Abdul a finalement obtenu son titre de séjour en avril pour une durée de dix ans. Il vit avec 80 euros par semaine que lui fournit la municipalité. «Mais je n'ai pas envie de me plaindre.» Il s'est récemment trouvé un petit travail dans une maison de retraite où «on le prend pour un breton ou un arabe», rigole t-il.
Politisation
Ironie de l'histoire, le Front National est le seul parti politique à avoir apporté son soutien à la cause. Dans une question au gouvernement, Marion Maréchal- Le Pen, députée du Vaucluse, notait ainsi en décembre 2016:
«Le gouvernement français s'est engagé à protéger ces hommes qui ont facilité, au péril de leur vie, l'accomplissement des missions quotidiennes des forces armées. Or, depuis le retrait des troupes françaises, certains de ces Afghans ont été décapités par les Talibans et les terroristes de l'Etat islamique, d'autres sont menacés de mort et vivent dans la peur permanente.

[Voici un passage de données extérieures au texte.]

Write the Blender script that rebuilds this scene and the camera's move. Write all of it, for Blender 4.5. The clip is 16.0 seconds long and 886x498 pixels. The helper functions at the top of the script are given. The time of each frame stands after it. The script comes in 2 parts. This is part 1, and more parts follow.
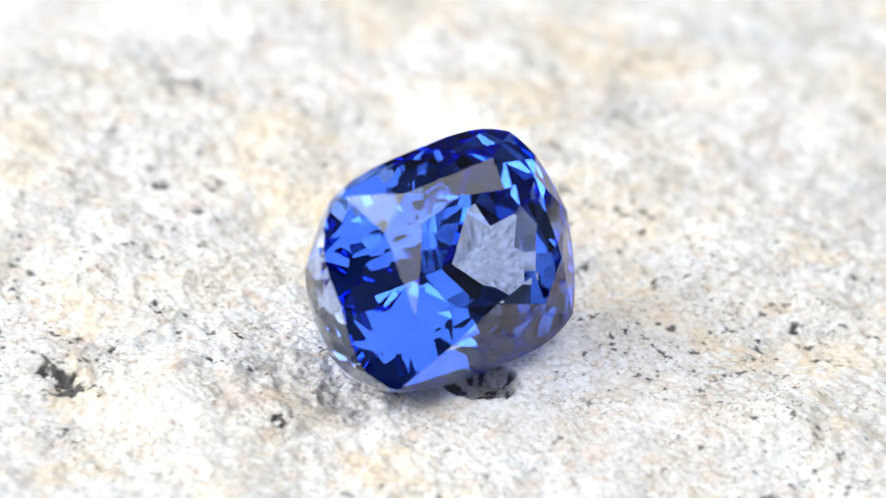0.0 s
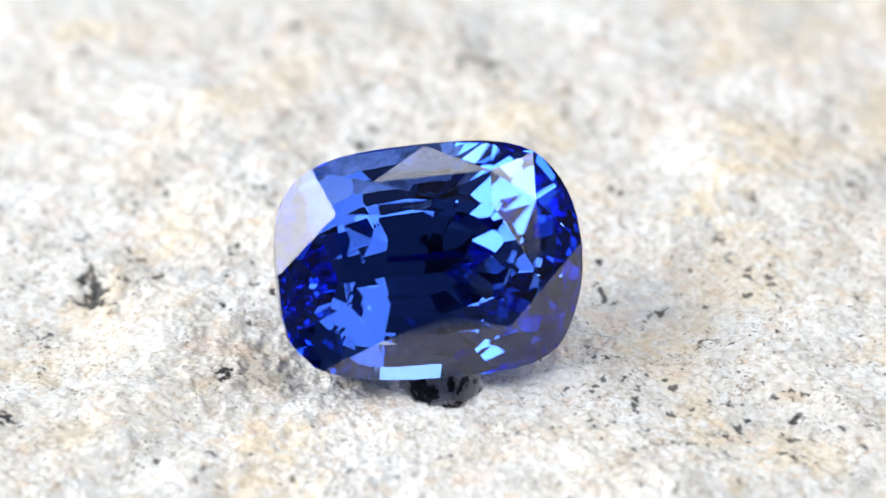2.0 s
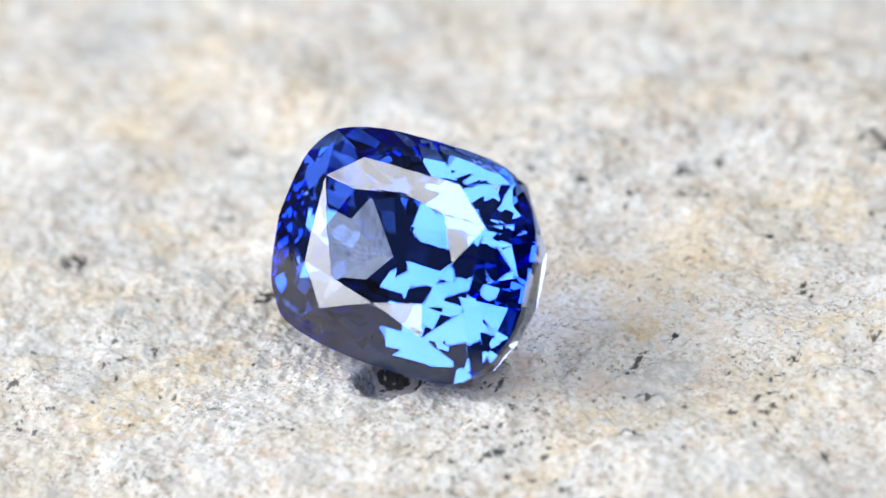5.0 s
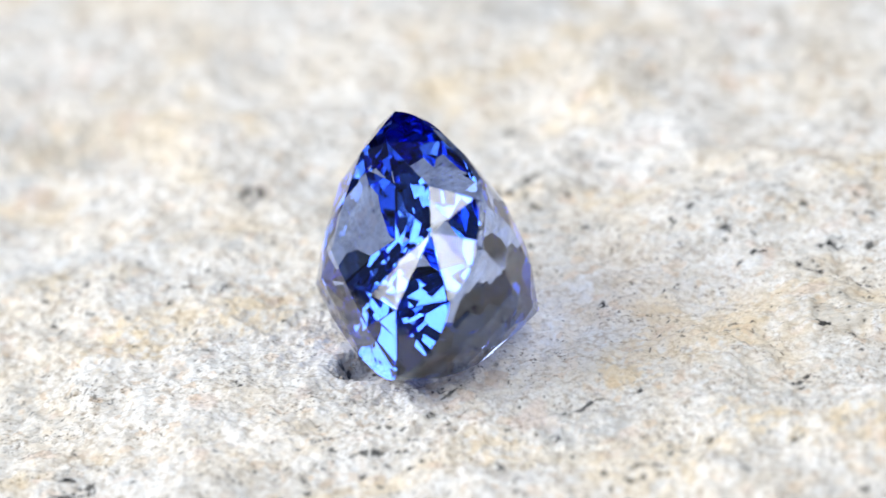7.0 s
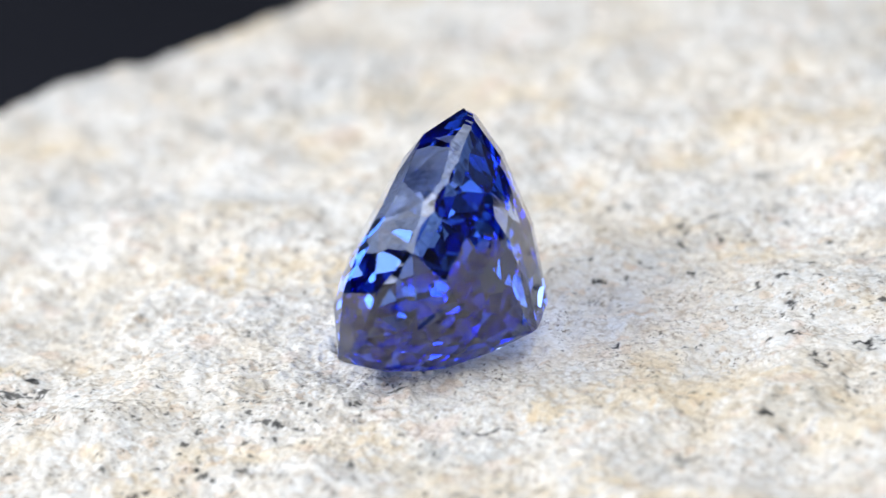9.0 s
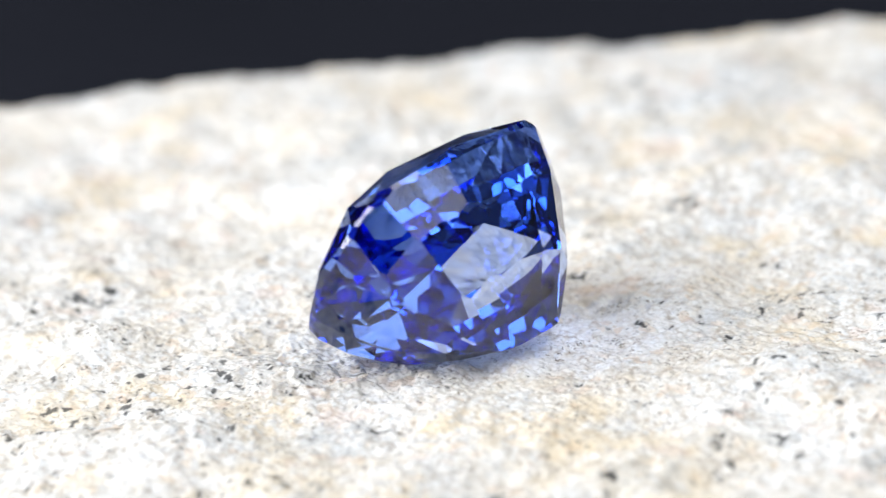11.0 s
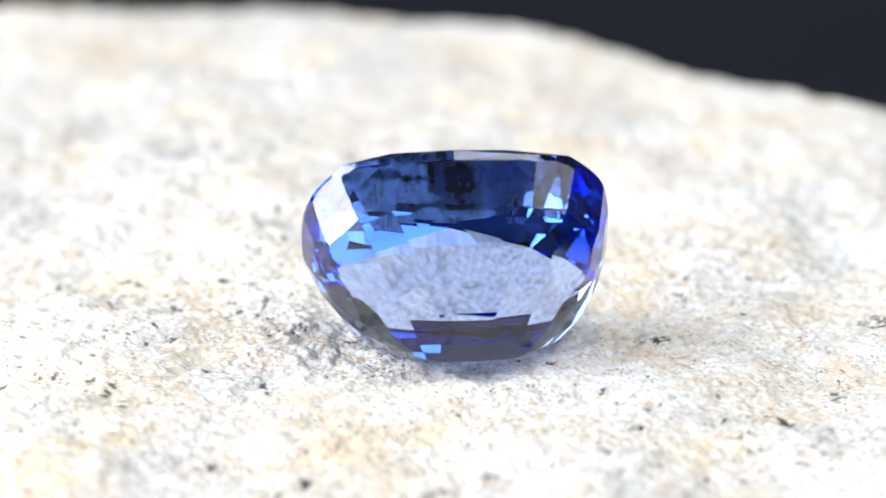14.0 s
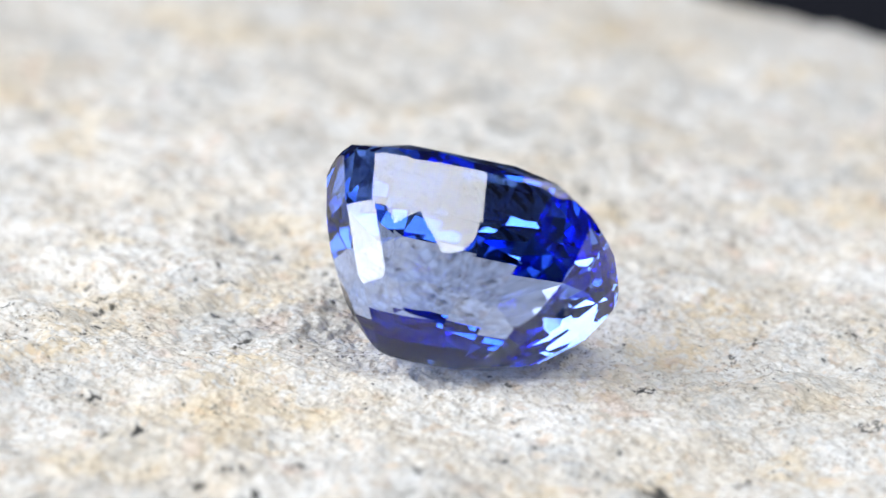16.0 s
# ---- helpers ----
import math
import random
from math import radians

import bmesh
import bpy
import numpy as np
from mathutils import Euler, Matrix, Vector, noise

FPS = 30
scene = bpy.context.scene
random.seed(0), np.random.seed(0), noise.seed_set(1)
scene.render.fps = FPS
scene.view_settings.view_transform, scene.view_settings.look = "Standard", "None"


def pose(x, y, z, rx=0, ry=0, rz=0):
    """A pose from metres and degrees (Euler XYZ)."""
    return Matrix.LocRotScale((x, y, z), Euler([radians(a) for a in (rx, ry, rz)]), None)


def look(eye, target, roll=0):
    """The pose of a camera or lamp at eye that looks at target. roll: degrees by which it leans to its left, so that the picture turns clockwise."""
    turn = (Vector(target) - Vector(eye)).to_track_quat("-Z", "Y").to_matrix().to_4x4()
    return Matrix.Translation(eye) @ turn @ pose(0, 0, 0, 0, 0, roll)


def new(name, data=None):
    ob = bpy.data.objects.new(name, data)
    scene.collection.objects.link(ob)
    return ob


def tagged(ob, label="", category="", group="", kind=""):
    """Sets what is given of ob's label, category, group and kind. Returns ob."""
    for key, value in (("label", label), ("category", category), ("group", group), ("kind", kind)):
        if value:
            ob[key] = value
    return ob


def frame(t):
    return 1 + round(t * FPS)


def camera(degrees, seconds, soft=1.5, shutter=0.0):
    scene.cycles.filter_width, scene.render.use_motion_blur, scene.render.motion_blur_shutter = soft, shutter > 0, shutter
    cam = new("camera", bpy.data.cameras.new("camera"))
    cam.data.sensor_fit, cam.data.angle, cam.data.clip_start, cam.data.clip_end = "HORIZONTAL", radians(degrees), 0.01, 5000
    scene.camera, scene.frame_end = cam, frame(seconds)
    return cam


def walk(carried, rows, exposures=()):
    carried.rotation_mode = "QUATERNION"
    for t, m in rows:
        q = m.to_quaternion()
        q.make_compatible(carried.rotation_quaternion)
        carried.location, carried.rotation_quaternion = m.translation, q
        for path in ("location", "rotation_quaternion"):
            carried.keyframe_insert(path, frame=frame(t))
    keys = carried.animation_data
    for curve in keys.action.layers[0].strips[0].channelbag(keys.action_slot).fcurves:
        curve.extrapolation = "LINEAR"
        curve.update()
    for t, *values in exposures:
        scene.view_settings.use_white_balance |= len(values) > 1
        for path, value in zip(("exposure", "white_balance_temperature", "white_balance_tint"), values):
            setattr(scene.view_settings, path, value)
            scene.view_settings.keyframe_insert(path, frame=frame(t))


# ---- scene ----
import collections
MM = 0.001

# ---- camera: a still macro lens, the stone turns before it ----
cam = camera(7.98, 16.0, 1.5)
TILT, AWAY = radians(25.35), 189.9 * MM
EYE = (0.0, -AWAY * math.cos(TILT), AWAY * math.sin(TILT))
VIEW = look(EYE, (0, 0, 0), -0.6)
cam.data.dof.use_dof = True
cam.data.dof.focus_distance = 0.1905
cam.data.dof.aperture_fstop = 56.0
walk(cam, [(0.0, VIEW), (16.0, VIEW)], [(0.0, 0.13), (1.5, 0.05), (3.5, -0.22), (4.2, -0.28), (5.0, -0.27), (7.0, -0.17), (9.0, -0.16), (11.5, 0.13), (12.5, 0.24), (14.5, 0.24), (15.2, 0.10), (16.0, -0.07)])

# the turn of the stone: seconds, place in mm, turn in degrees
TURN = [
    (0.0, -0.094, 0.035, 0.027, 0.22, -0.34, 126.04),
    (0.5, -0.093, 0.037, 0.015, 0.25, -0.10, 117.98),
    (1.0, -0.093, 0.034, 0.006, 0.21, 0.07, 109.95),
    (1.5, -0.093, 0.029, 0.001, 0.14, 0.18, 101.94),
    (2.0, -0.093, 0.022, -0.001, 0.05, 0.23, 93.93),
    (2.5, -0.093, 0.015, -0.002, -0.03, 0.23, 85.94),
    (3.0, -0.093, 0.007, -0.002, -0.10, 0.20, 77.94),
    (3.5, -0.092, -0.000, -0.001, -0.15, 0.14, 69.95),
    (4.0, -0.092, -0.006, -0.001, -0.17, 0.06, 61.97),
    (4.5, -0.092, -0.011, 0.000, -0.16, -0.02, 53.99),
    (5.0, -0.092, -0.014, 0.001, -0.14, -0.09, 46.02),
    (5.5, -0.092, -0.017, 0.001, -0.10, -0.14, 38.06),
    (6.0, -0.091, -0.017, 0.001, -0.04, -0.18, 30.12),
    (6.5, -0.091, -0.017, 0.000, 0.01, -0.21, 22.20),
    (7.0, -0.091, -0.016, -0.001, 0.06, -0.21, 14.31),
    (7.5, -0.090, -0.014, -0.002, 0.11, -0.20, 6.45),
    (8.0, -0.090, -0.011, -0.003, 0.14, -0.18, -1.37),
    (8.5, -0.090, -0.008, -0.004, 0.16, -0.15, -9.15),
    (9.0, -0.089, -0.006, -0.005, 0.17, -0.12, -16.88),
    (9.5, -0.088, -0.004, -0.005, 0.16, -0.08, -24.57),
    (10.0, -0.088, -0.002, -0.005, 0.15, -0.05, -32.20),
    (10.5, -0.087, -0.001, -0.005, 0.12, -0.03, -39.79),
    (11.0, -0.086, -0.001, -0.004, 0.08, -0.01, -47.32),
    (11.5, -0.086, -0.002, -0.003, 0.04, -0.00, -54.82),
    (12.0, -0.085, -0.003, -0.001, -0.00, -0.00, -62.27),
    (12.5, -0.084, -0.005, 0.001, -0.04, -0.01, -69.70),
    (13.0, -0.083, -0.007, 0.003, -0.08, -0.02, -77.10),
    (13.5, -0.083, -0.008, 0.004, -0.12, -0.04, -84.51),
    (14.0, -0.082, -0.008, 0.005, -0.14, -0.06, -91.92),
    (14.5, -0.081, -0.006, 0.004, -0.16, -0.08, -99.37),
    (15.0, -0.081, -0.000, 0.001, -0.17, -0.09, -106.87),
    (15.5, -0.081, 0.010, -0.005, -0.17, -0.10, -114.47),
    (16.0, -0.080, 0.026, -0.015, -0.16, -0.10, -122.17),
]
TURN = [(row[0], pose(row[1] * MM, row[2] * MM, row[3] * MM, row[4], row[5], row[6])) for row in TURN]


# light turns round many times inside the gem
scene.cycles.max_bounces, scene.cycles.glossy_bounces, scene.cycles.transmission_bounces = 20, 16, 16


# ---- world and lights ----
world = bpy.data.worlds.new("room")
scene.world = world
world.use_nodes = True
world.node_tree.nodes["Background"].inputs[0].default_value = (0.76, 0.88, 1.0, 1)
world.node_tree.nodes["Background"].inputs[1].default_value = 0.08


def softbox(name, eye, target, wide, high, watts, colour):
    data = bpy.data.lights.new(name, "AREA")
    data.shape, data.size, data.size_y = "RECTANGLE", wide, high
    data.energy, data.color = watts, colour
    ob = new(name, data)
    ob.matrix_world = look(eye, target)
    return ob


softbox("key_softbox", (-0.317, -0.036, 0.258), (0, 0, 0), 0.55, 0.152, 2.22, (0.94, 0.966, 1.0))
softbox("low_softbox", (-0.408, -0.043, 0.026), (0, 0, 0), 0.40, 0.120, 1.36, (0.94, 0.966, 1.0))
softbox("top_softbox", (0.159, -0.028, 0.399), (0, 0, 0), 0.34, 0.30, 1.18, (0.92, 0.957, 1.0))
softbox("front_softbox", (0.311, -0.113, 0.259), (0, 0, 0), 0.42, 0.24, 0.50, (0.97, 0.985, 1.0))


# ---- materials ----
def material(name):
    m = bpy.data.materials.new(name)
    m.use_nodes = True
    t = m.node_tree
    t.nodes.clear()
    return m, t, t.nodes.new("ShaderNodeOutputMaterial")


def node(t, kind, **values):
    n = t.nodes.new(kind)
    for key, value in values.items():
        n.inputs[key.replace("_", " ")].default_value = value
    return n


def noise_tex(t, coords, scale, detail=4.0, rough=0.6):
    n = node(t, "ShaderNodeTexNoise", Scale=scale, Detail=detail, Roughness=rough)
    t.links.new(coords, n.inputs["Vector"])
    return n.outputs["Fac"]


def ramp(t, source, *stops):
    n = t.nodes.new("ShaderNodeValToRGB")
    while len(n.color_ramp.elements) < len(stops):
        n.color_ramp.elements.new(0.5)
    for e, (at, colour) in zip(n.color_ramp.elements, stops):
        e.position = at
        e.color = (*colour, 1) if len(colour) == 3 else (colour[0],) * 3 + (1,)
    t.links.new(source, n.inputs["Fac"])
    return n.outputs["Color"]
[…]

Alors que le gouvernement accepte d'accueillir des milliers de migrants ne répondant pas aux critères de l'asile, elle souhaiterait savoir les raisons pour lesquelles les Afghans ayant servi les forces françaises en lutte contre les Talibans, ne bénéficient pas du programme de relocalisation. Elle souhaite une clarification sur ces refus considérés comme arbitraires et injustes vis-à-vis d'hommes courant un réel danger de mort.»
Le nouveau président de la République, qui sera investi dans moins d'une semaine ne s'est pas encore prononcé sur leur sort.